● WRITTEN EXERCISE:
Write out, word for word, only the data from its first line to the line containing "return 1 + round(t * FPS)".
>> START DATA SECTION
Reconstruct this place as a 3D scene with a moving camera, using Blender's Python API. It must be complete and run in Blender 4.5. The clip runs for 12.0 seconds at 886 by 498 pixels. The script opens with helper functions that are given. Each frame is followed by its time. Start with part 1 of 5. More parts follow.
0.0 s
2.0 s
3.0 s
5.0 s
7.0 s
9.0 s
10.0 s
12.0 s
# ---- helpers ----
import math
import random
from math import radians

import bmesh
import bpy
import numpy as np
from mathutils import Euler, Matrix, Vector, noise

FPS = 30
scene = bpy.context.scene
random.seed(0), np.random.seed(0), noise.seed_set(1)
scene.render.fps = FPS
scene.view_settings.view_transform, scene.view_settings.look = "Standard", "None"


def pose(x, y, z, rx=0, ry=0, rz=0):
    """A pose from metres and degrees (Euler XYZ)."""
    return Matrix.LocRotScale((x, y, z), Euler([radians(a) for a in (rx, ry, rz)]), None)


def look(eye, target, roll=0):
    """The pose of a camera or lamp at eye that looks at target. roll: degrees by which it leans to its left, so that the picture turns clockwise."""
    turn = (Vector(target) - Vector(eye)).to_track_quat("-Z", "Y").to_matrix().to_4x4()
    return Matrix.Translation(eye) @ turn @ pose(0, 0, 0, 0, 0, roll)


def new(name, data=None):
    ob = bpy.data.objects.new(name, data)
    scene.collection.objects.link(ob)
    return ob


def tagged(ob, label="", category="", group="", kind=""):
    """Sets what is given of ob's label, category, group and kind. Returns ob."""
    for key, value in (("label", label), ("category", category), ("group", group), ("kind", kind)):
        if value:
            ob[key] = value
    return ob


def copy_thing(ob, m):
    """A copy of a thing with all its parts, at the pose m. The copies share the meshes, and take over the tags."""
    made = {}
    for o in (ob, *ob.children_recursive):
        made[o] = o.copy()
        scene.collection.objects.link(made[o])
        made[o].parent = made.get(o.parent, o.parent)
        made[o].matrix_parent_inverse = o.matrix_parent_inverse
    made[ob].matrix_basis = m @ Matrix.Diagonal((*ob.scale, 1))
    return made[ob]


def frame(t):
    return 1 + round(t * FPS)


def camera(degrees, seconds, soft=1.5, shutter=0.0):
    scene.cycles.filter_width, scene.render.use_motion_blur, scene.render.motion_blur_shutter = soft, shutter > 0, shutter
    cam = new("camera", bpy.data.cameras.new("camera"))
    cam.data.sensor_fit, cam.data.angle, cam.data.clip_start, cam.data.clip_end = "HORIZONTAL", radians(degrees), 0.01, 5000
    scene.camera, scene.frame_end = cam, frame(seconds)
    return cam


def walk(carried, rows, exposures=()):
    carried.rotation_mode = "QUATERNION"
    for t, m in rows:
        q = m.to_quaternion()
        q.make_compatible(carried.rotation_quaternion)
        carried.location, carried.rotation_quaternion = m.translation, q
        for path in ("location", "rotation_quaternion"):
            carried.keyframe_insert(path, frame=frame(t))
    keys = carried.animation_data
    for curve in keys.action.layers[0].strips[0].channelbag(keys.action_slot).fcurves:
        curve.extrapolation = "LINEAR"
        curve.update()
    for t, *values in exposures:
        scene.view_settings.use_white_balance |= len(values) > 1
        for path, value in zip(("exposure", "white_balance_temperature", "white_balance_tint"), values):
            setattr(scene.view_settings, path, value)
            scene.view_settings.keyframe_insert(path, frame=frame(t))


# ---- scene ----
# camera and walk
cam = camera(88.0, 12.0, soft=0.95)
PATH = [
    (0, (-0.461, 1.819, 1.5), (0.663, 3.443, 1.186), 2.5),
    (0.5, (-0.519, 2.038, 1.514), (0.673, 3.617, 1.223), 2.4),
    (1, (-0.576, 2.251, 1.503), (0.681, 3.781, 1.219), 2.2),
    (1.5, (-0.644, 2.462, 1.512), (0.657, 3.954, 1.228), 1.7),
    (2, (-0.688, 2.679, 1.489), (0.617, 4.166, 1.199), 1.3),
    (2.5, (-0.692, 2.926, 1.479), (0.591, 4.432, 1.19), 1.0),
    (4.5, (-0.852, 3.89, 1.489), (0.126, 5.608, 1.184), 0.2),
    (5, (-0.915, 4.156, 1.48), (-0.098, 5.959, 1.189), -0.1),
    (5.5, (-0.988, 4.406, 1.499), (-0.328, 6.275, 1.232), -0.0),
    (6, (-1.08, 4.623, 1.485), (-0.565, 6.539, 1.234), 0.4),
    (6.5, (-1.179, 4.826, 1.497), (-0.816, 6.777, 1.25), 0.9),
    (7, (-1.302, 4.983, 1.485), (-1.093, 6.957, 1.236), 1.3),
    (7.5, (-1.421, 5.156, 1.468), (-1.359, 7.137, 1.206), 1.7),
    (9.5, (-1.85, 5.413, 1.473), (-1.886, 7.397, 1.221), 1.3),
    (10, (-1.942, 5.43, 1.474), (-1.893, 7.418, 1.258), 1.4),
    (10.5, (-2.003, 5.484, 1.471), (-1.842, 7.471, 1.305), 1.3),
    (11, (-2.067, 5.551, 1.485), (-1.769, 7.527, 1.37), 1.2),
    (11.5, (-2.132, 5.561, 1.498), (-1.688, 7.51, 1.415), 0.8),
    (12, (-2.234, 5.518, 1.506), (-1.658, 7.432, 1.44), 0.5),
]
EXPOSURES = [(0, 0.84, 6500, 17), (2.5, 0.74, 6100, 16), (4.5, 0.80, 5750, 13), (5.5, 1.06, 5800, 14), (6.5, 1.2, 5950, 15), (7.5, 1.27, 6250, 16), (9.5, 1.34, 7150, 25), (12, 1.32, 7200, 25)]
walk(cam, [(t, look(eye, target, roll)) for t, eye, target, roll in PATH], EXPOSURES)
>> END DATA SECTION
● IN RESPONSE:
Reconstruct this place as a 3D scene with a moving camera, using Blender's Python API. It must be complete and run in Blender 4.5. The clip runs for 12.0 seconds at 886 by 498 pixels. The script opens with helper functions that are given. Each frame is followed by its time. Start with part 1 of 5. More parts follow.
0.0 s
2.0 s
3.0 s
5.0 s
7.0 s
9.0 s
10.0 s
12.0 s
# ---- helpers ----
import math
import random
from math import radians

import bmesh
import bpy
import numpy as np
from mathutils import Euler, Matrix, Vector, noise

FPS = 30
scene = bpy.context.scene
random.seed(0), np.random.seed(0), noise.seed_set(1)
scene.render.fps = FPS
scene.view_settings.view_transform, scene.view_settings.look = "Standard", "None"


def pose(x, y, z, rx=0, ry=0, rz=0):
    """A pose from metres and degrees (Euler XYZ)."""
    return Matrix.LocRotScale((x, y, z), Euler([radians(a) for a in (rx, ry, rz)]), None)


def look(eye, target, roll=0):
    """The pose of a camera or lamp at eye that looks at target. roll: degrees by which it leans to its left, so that the picture turns clockwise."""
    turn = (Vector(target) - Vector(eye)).to_track_quat("-Z", "Y").to_matrix().to_4x4()
    return Matrix.Translation(eye) @ turn @ pose(0, 0, 0, 0, 0, roll)


def new(name, data=None):
    ob = bpy.data.objects.new(name, data)
    scene.collection.objects.link(ob)
    return ob


def tagged(ob, label="", category="", group="", kind=""):
    """Sets what is given of ob's label, category, group and kind. Returns ob."""
    for key, value in (("label", label), ("category", category), ("group", group), ("kind", kind)):
        if value:
            ob[key] = value
    return ob


def copy_thing(ob, m):
    """A copy of a thing with all its parts, at the pose m. The copies share the meshes, and take over the tags."""
    made = {}
    for o in (ob, *ob.children_recursive):
        made[o] = o.copy()
        scene.collection.objects.link(made[o])
        made[o].parent = made.get(o.parent, o.parent)
        made[o].matrix_parent_inverse = o.matrix_parent_inverse
    made[ob].matrix_basis = m @ Matrix.Diagonal((*ob.scale, 1))
    return made[ob]


def frame(t):
    return 1 + round(t * FPS)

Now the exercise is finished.